«Век скоро кончится, но раньше кончусь я.
Это, боюсь, не вопрос чутья.
Скорее - влиянье небытия
На бытие».
Иосиф Бродский ‘Fin de siècle’
Конец века – страх и трепет, восторг и свежесть ветра. Хочется ворваться в новизну, ломая рамки, но – подступает ужас. Прощание с чем-то важным и – обретение мистических смыслов. Так чувствовал себя человек эры Fin de siècle – название, придуманное не то декадентами, не то авторами песенок для Иветт Жильбер – этой вульгарной музы Анри де Тулуз-Лотрека. Финал размеренного бытия – в 1901 году человек с надрывным псевдонимом – Горький – крикнет: «Пусть сильнее грянет буря!» Она его послушалась и всё-таки грянула.
Пока – смятение чувств да циничное эстетство уайльдовских и чеховских персонажей. Дамские шляпки напоминают пирожные, а стихи наполняются роскошной придурью. В моде электрическое освещение, которое (о, конфуз!) высвечивает все огрехи наружности, тогда как внешняя привлекательность – одно из главных помешательств эпохи, ибо тот же Уайльд устами своего героя изрёк, что «…некрасивость – одна из семи смертных добродетелей». Изумлять и смущать! На этой зыбкой почве сложно оставаться в здравости ума – в моду входила экзальтация. Вспыхивали новые течения в искусстве – реализм почитался убого-скучным и отжившим. Что-то будет!
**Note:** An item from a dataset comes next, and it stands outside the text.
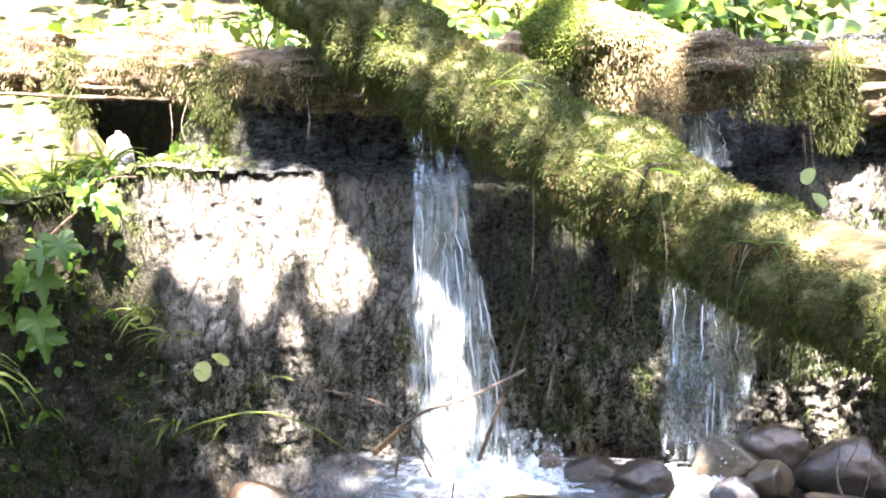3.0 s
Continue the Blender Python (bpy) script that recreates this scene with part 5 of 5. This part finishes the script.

В Государственной Третьяковской Галерее (главное здание в Лаврушинском переулке) сейчас проходит выставка с тревожным названием «Предчувствуя XX век», где нас ожидает встреча с мэтрами. Набор имён потрясает – Васнецов, Ге, Серов, Борисов-Мусатов, Репин, Врубель. Проект имеет подзаголовок: «Корифеи русской графики». Всё чаще музеи выставляют не обще-популярные шедевры, которые уже буквально отлакированы (sic!) взглядами, а нечто малоизвестное.
Зритель чувствует себя не то, чтобы первооткрывателем, но искусствоведом, коему вдруг посчастливилось узреть «незнаемого Репина» или Серова, заново познакомиться с художником, увидеть его «случайности» и наброски. Выставка – рассказ о попытке знаменитых мастеров вписываться в парадигму наступавшей, точнее – налетавшей, как вихрь, новой цивилизации. Кто и чем спасался?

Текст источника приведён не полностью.